=== Directions for this task ===
Keep only the lines of the listing that include the word "part", and copy them.

=== Given information ===

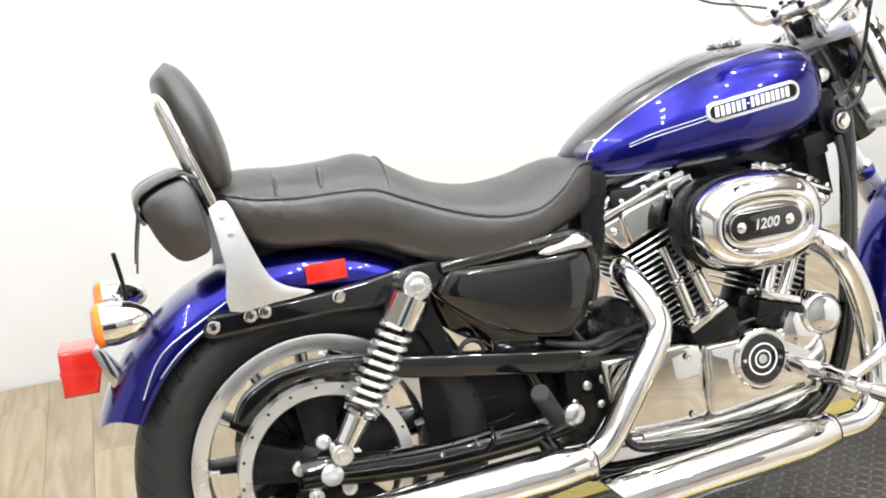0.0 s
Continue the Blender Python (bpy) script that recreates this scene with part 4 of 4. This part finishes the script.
for s in (-1, 1):
    a, b = Vector((-0.022, s * 0.346, 1.509)), Vector((-0.104, s * 0.463, 1.474))
    d = (b - a).normalized()
    ln = (b - a).length
    grip = lathe("grip", a, d, [(0, 0.016), (ln, 0.016)], CHROME, bike, "chrome grip with rubber bands", 18, M)
    band_run = ln - 0.02 if s > 0 else ln * 0.74
    for k in range(4):
        c = a + d * ((0.008 if s > 0 else 0.014) + k * band_run / 4)
        w = band_run / 4 - 0.006
        lathe("grip_band", c, d, [(0, 0.016), (0.003, 0.0195), (w - 0.003, 0.0195), (w, 0.016)], RUBBER, grip, "black rubber band", 18, M)
    lathe("grip_end", b, d, [(0, 0.0185), (0.008, 0.0185), (0.012, 0.012), (0.013, 0.002)] if s > 0 else [(-0.024, 0.016), (-0.022, 0.0195), (0.006, 0.0195), (0.011, 0.015), (0.013, 0.002)], CHROME, grip, "", 18, M)
    c = a - d * 0.03
    x, y, z = basis(d)
    R = Matrix((x, y, z)).transposed().to_4x4()
    bm = bmesh.new()
    add_box(bm, M @ Matrix.Translation(c + LOCAL @ Vector((0, 0, -0.006))) @ R, 0.046, 0.050, 0.062, 0.013, 4)
    hs = part("switch_housing", bm, PLASTIC, bike, "black switch housing")
    for off, size in (((-0.014, 0, 0.020), 0.028), ((-0.022, 0, -0.002), 0.024), ((0.006, 0, 0.026), 0.022), ((-0.018, s * -0.022, 0.012), 0.020)):
        bm = bmesh.new()
        add_box(bm, M @ Matrix.Translation(c + LOCAL @ Vector(off)) @ R, size, size * 0.9, size * 1.1, 0.005, 3)
        part("switch_pod", bm, PLASTIC, hs)
    for off in ((-0.030, 0.004, 0.024), (-0.034, -0.004, 0.004), (-0.026, -0.008 * s, -0.016)):
        bm = bmesh.new()
        add_box(bm, M @ Matrix.Translation(c + LOCAL @ Vector(off)) @ R, 0.010, 0.014, 0.012, 0.003)
        part("switch_button", bm, SATINBLACK, hs, "black switch button")
    lathe("clamp_band", c - d * 0.050, d, [(0, 0.016), (0.002, 0.021), (0.014, 0.021), (0.016, 0.016)], SATINBLACK, hs, "", 18, M)
    lathe("clamp_bolt", c - d * 0.043 + LOCAL @ Vector((-0.02, 0, -0.008)), LOCAL @ Vector((-1, 0, -0.2)), [(0, 0.006), (0.008, 0.006), (0.010, 0.003)], CHROME, hs, "", 10, M)
    if s < 0:
        tank_ = lathe("brake_reservoir", (1.036, -0.33, 1.386), (0.16, -0.10, 1), [(0, 0.028), (0.020, 0.033), (0.0215, 0.0345), (0.023, 0.0345), (0.023, 0.01)], GLOSSBLACK, bike, "black brake fluid reservoir", 24)
        lathe("reservoir_lid", (1.036, -0.33, 1.386), (0.16, -0.10, 1), [(0.023, 0.030), (0.0235, 0.036), (0.033, 0.036), (0.036, 0.031), (0.0365, 0.002)], SPRINGCHROME, tank_, "dark chrome reservoir lid", 24)
        lever = [(1.055, -0.30, 1.366), (1.096, -0.33, 1.360), (1.112, -0.38, 1.341), (1.128, -0.42, 1.320), (1.132, -0.432, 1.316)]
        centre, aim, stem = (1.009, -0.42, 1.461), (-0.803, -0.521, 0.289), [(1.040, -0.325, 1.362), (1.053, -0.36, 1.385), (1.062, -0.40, 1.43), (1.054, -0.418, 1.468)]
        outline = oval(0, 0, 0.041, 0.050, 3.0, 36, radians(-10))
    else:
        lever = [(0.925, 0.30, 1.250), (0.912, 0.32, 1.237), (0.872, 0.36, 1.212), (0.853, 0.405, 1.168), (0.848, 0.42, 1.154)]
        centre, aim, stem = (0.842, 0.42, 1.325), (-0.682, -0.662, 0.311), [(0.895, 0.32, 1.29), (0.896, 0.36, 1.308), (0.879, 0.41, 1.322), (0.865, 0.425, 1.325)]
        outline = oval(0, 0, 0.034, 0.0635, 2.7, 36, radians(-28))
    base = Vector(lever[0])
    box("lever_bracket", tuple(base + Vector((-0.018, 0, 0.004))), (0.045, 0.034, 0.022), PLASTIC, bike, "black lever bracket", 0.006)
    tube("hand_lever", lever, [0.0075, 0.008, 0.007, 0.0055, 0.0075], FORKSILVER, bike, "silver hand lever", 12, 6)
    # mirror
    mc, n = Vector(centre), Vector(aim).normalized()
    mx = Vector((0, 0, 1)).cross(n).normalized()
    mz = n.cross(mx)
    shell = bmesh.new()
    rings = [[mc + mx * (u * sc) + mz * (w * sc * (1.0 + 0.12 * u / 0.06)) + n * dep for u, w in outline] for sc, dep in ((0.25, -0.020), (0.7, -0.016), (0.95, -0.007), (1.0, 0.0), (0.97, 0.003))]
    add_rings(shell, rings, cap=False)
    shell.faces.new([shell.verts.new(v) for v in reversed(rings[0])])
    mir = part("mirror", shell, CHROME, bike, "chrome teardrop mirror")
    g = bmesh.new()
    g.faces.new([g.verts.new(mc + mx * (u * 0.95) + mz * (w * 0.95 * (1.0 + 0.12 * u / 0.06)) + n * 0.0025) for u, w in outline])
    part("mirror_glass", g, MIRROR, mir, "mirror glass")
    tube("mirror_stem", stem, 0.004, CHROME if s > 0 else SATINBLACK, mir, "", 10, 5)
    # turn signal below the bar
    sc_ = Vector((0.084, s * 0.299, 1.416))
    face = LOCAL @ Vector((1, -0.1 if s < 0 else 0.55, 0))
    sig = lathe("turn_signal", sc_, face, [(-0.034, 0.004), (-0.030, 0.018), (-0.012, 0.028), (0.012, 0.031), (0.022, 0.031)], CHROME, bike, "chrome bullet turn signal", 24, M)
    lathe("signal_lens", sc_, face, [(0.02, 0.030), (0.03, 0.029), (0.036, 0.02), (0.038, 0.003)], ORANGE, sig, "amber lens", 24, M)
    tube("signal_stem", [sc_, sc_ + Vector((-0.02, s * 0.02, 0.07))], 0.007, CHROME, sig, "", 10, 1, M)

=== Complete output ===
Continue the Blender Python (bpy) script that recreates this scene with part 4 of 4. This part finishes the script.
    hs = part("switch_housing", bm, PLASTIC, bike, "black switch housing")
        part("switch_pod", bm, PLASTIC, hs)
        part("switch_button", bm, SATINBLACK, hs, "black switch button")
    mir = part("mirror", shell, CHROME, bike, "chrome teardrop mirror")
    part("mirror_glass", g, MIRROR, mir, "mirror glass")